RCMP dog handler Gary Carlson and his canine partner Thor weren't at Pearson
on June 22, 1985 to check luggage or the aircraft because he was in
Vancouver on a week-long course along with all the other RCMP bomb-sniffing
dogs.
There was no contingency plan in place to cover off Carlson and Thor, the
inquiry was told.
"In retrospect, that was an unfortunate set of circumstances that all bomb
dogs for the RCMP would be in Vancouver at one particular time in June. It's
very ironic that they would all be there at one time," Clarke said.
Given that the dog was not available, Clarke said, Air India should have
taken some other precautions to check the bags. The suitcase containing the
bomb was transferred to the Air India flight from a connecting Canadian
Pacific flight from Vancouver.
Dog handler Carlson said despite the fact there was a high security alert
attached to Air India flights he was not once asked to search any of its
flights.
Hearing yesterday's testimory left Mississauga's Haran Radhakrishna shaking
his head in disgust and wondering whether his wife and two children might
have been alive if airport security had taken the threats more seriously.

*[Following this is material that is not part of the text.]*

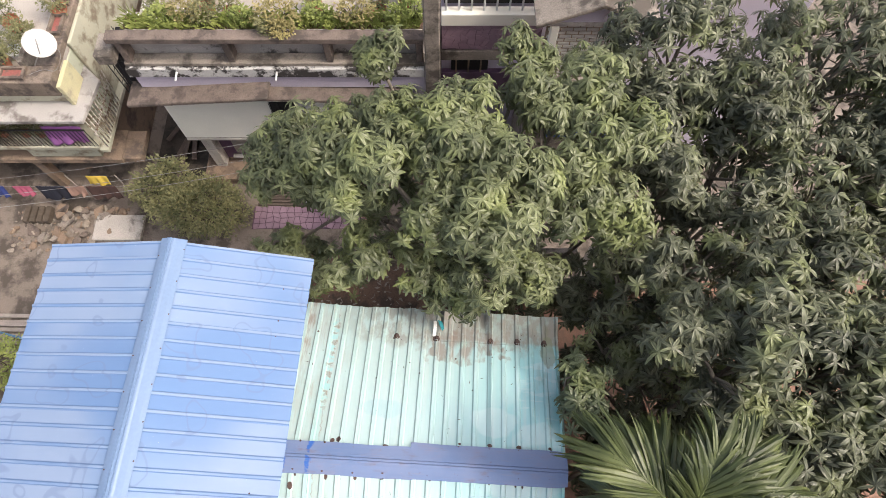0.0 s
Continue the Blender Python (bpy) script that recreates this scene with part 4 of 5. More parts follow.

His family was among the passengers aboard the doomed flight.
"Nothing seemed to have worked ... it was not taken seriously at all,"
Radhakrishna told reporters, adding it was "very painful" to hear that the
bombing could have been avoided if everyone had done their job.
"We feel they could have been saved," he said, adding he still questions why
authorities did not notify the public that Air India was the target of
constant threats so that people could have decided whether to fly with the
airline or not.
Earlier in the day, the inquiry heard there was a flurry of meetings by
Canadian security officials regarding the mounting Sikh terrorist threats
against Air India and Indian diplomatic offices and the pressing need to
improve security in the weeks leading up to the bombing of Flight 182.
Retired RCMP superintendent Richard Muir, who was head of the VIP security
branch, said there was a general feeling the security at Indian commissions
was "inadequate" and had to be improved, especially leading up the first
anniversary of the deadly Indian army raid on the Sikh's holy Golden Temple
in the Punjab and the visit to the United States by then-Indian Prime
Minister Rajiv Gandhi.
The bombing of Flight 182 has been blamed on Sikh extremists campaigning for
a homeland in northern India, but only one man has ever been convicted.
Another was shot dead by police in India in 1992 and two more were acquitted
at trial in Vancouver two years ago.